Scared? Are we?
As for me and my house, we’ve pretty much been going along as we were before all this started.
Why we’re scared for the pandemic to end
It feels strange, the idea of being together in the world again.
Public transit makes us sweat. The prospect of crowded restaurants and bars is thrilling but unfamiliar. People thirsting for daily interaction now worry they’ve lost the ease with which they once socialized. For so long we’ve been looking toward a world that gathers and touches, a world where smiles are unobscured and conversations unmuffled, but the longer we’ve been denied it, the more stressful its return has become.
“COVID definitely has shifted our experience, our perception of what’s considered normal,” said Lynn Bufka, senior director of practice transformation and quality at the American Psychological Association. “We should expect that there’s going to be some period of time when how we respond to the world around us is going to be different, where we’re going to potentially feel like this is … awkward. But what can be helpful is to recognize that everyone likely feels that way to some extent. Now we’re trying to figure out what normal is again.”
The pandemic has forced us into a massive social experiment.

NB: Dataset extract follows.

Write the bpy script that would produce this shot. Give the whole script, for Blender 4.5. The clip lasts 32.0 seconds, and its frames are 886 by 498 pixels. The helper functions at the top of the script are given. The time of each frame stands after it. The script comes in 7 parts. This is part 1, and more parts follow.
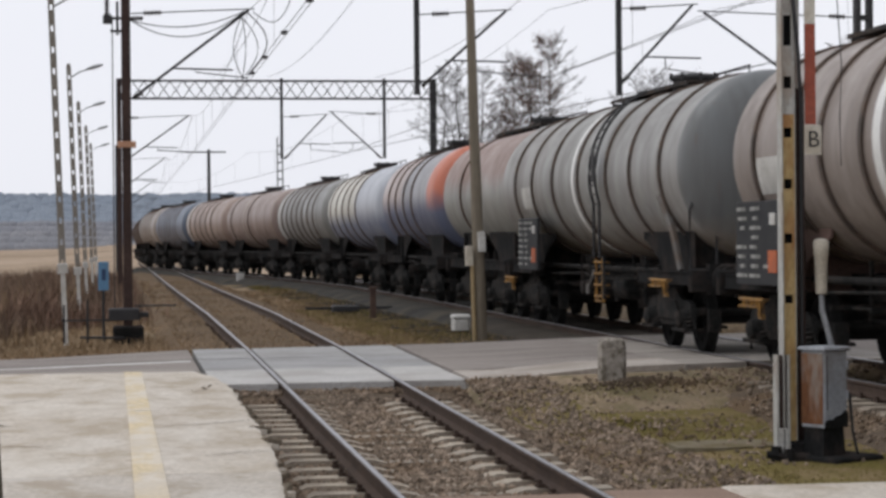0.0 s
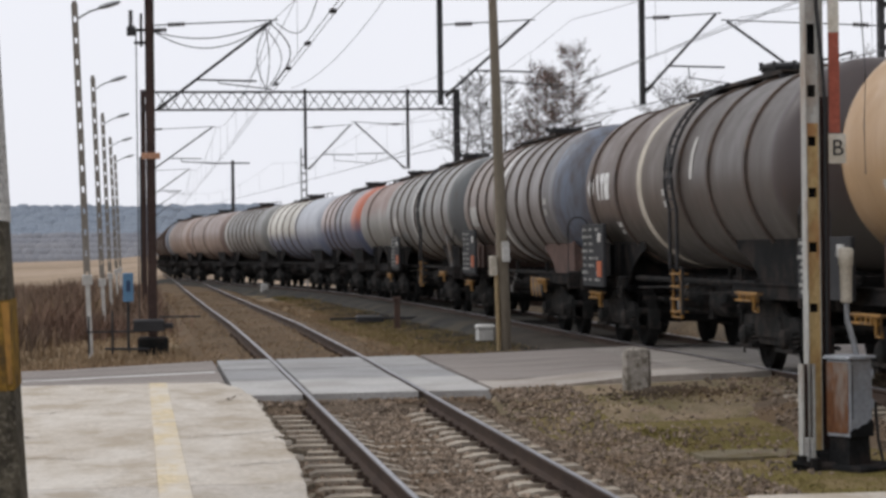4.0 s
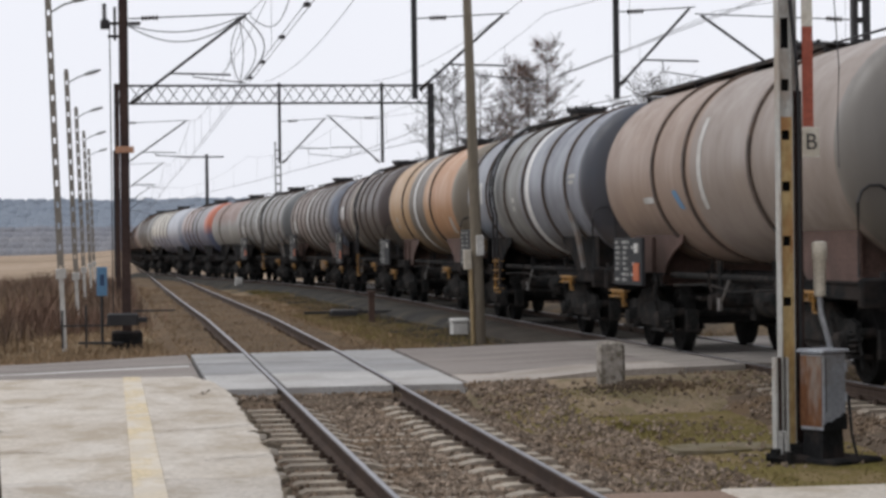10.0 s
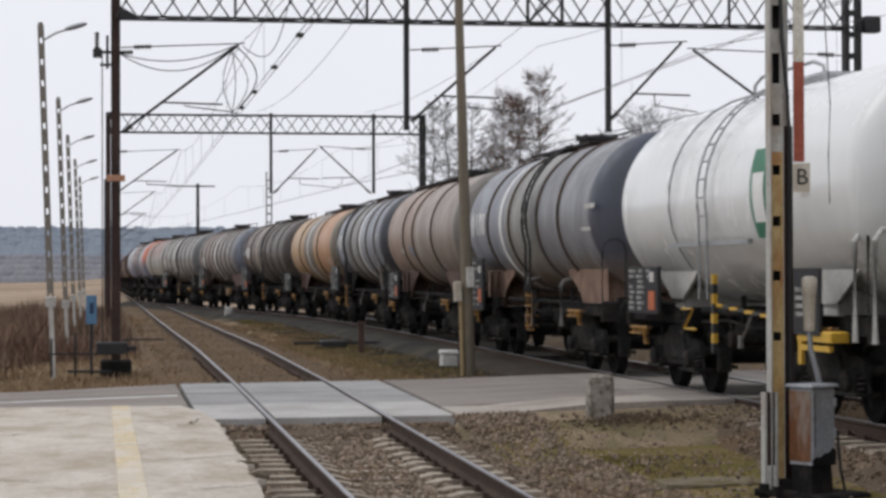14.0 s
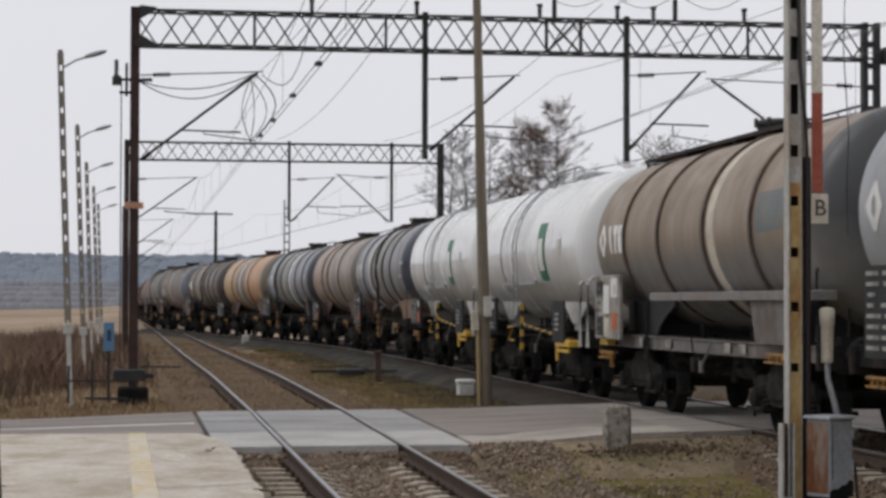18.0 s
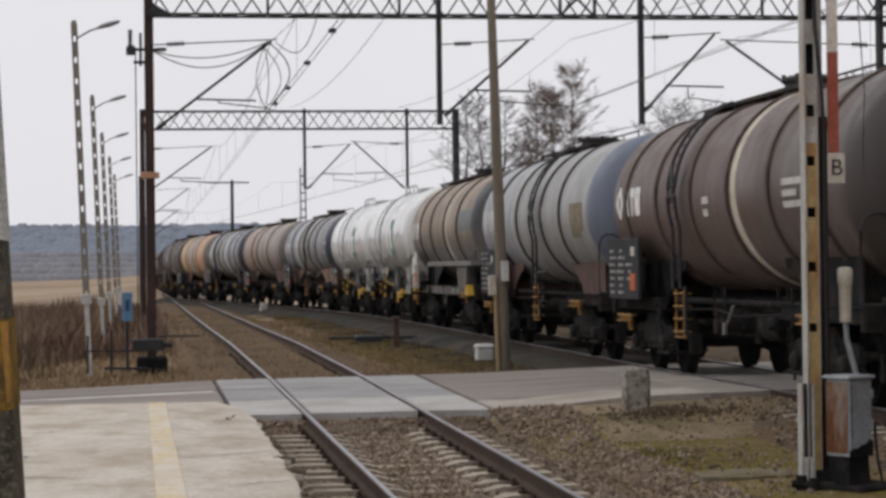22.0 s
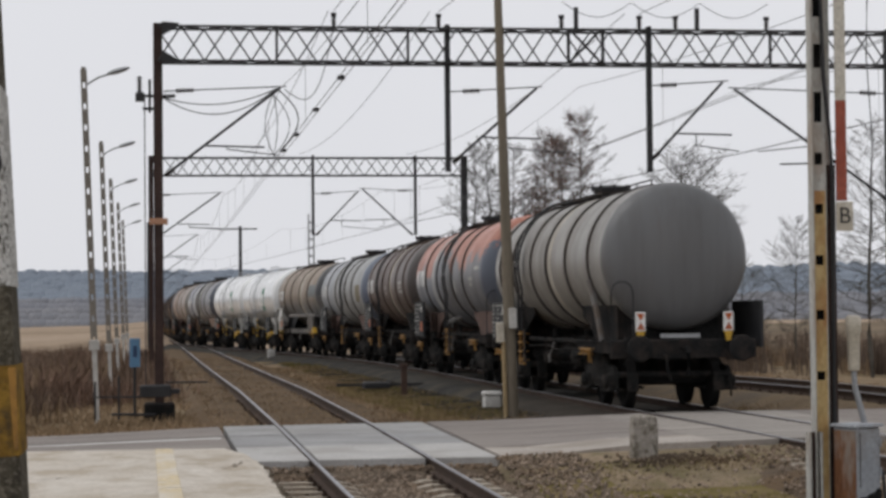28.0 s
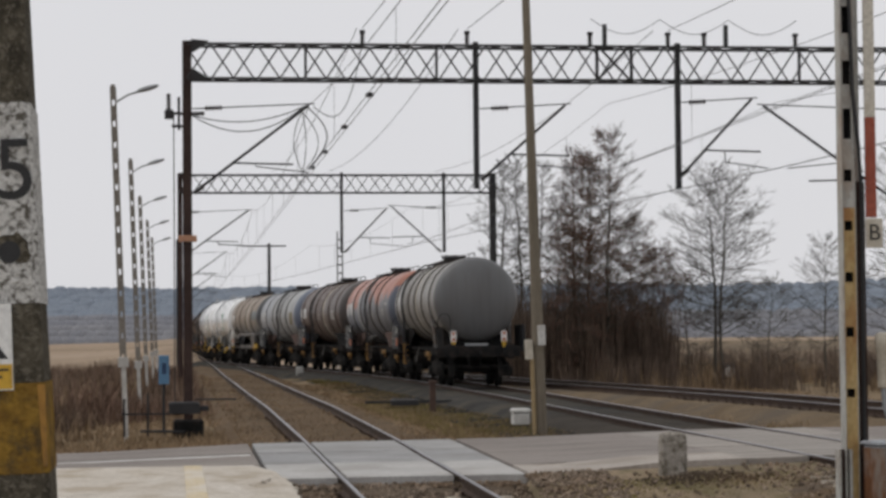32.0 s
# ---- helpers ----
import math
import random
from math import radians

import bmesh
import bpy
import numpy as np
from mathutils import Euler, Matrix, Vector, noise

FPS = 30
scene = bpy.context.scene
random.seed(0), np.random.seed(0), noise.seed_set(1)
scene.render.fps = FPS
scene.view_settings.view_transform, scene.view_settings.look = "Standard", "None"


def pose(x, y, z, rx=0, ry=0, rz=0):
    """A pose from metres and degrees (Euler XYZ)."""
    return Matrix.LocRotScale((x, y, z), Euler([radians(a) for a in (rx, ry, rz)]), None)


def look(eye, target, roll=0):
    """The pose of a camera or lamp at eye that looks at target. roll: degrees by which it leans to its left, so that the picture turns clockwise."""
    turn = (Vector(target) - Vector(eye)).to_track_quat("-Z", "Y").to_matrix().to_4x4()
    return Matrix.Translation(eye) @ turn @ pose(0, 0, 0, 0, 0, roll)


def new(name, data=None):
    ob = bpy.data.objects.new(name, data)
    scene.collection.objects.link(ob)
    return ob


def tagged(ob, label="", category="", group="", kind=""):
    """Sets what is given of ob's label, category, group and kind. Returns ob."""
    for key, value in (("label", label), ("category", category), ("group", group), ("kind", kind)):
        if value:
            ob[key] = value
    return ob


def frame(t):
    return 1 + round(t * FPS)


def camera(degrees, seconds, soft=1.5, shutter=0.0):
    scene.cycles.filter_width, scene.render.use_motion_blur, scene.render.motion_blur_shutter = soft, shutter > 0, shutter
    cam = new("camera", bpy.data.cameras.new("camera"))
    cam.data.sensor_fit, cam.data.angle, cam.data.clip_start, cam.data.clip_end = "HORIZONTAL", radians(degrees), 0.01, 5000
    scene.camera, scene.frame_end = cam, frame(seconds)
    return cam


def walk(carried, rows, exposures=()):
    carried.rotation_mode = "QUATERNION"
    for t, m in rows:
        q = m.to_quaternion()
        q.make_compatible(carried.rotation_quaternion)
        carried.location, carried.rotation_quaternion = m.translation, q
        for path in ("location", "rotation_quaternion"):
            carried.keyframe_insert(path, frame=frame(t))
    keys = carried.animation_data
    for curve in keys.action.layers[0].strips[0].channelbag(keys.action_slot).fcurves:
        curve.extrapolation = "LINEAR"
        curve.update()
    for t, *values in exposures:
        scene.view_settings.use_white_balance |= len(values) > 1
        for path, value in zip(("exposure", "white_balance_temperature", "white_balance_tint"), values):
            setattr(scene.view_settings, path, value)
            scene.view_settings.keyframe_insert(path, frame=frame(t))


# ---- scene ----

We’ve never been apart quite like this before. Has COVID fundamentally changed our social lives, or simply paused them? Nearly half of Americans say they feel uneasy thinking about in-person interaction once the pandemic ends, according to the American Psychological Association’s 2021 Stress in America report. Adults who received a COVID-19 vaccine were just as likely as those who haven’t been vaccinated to express unease.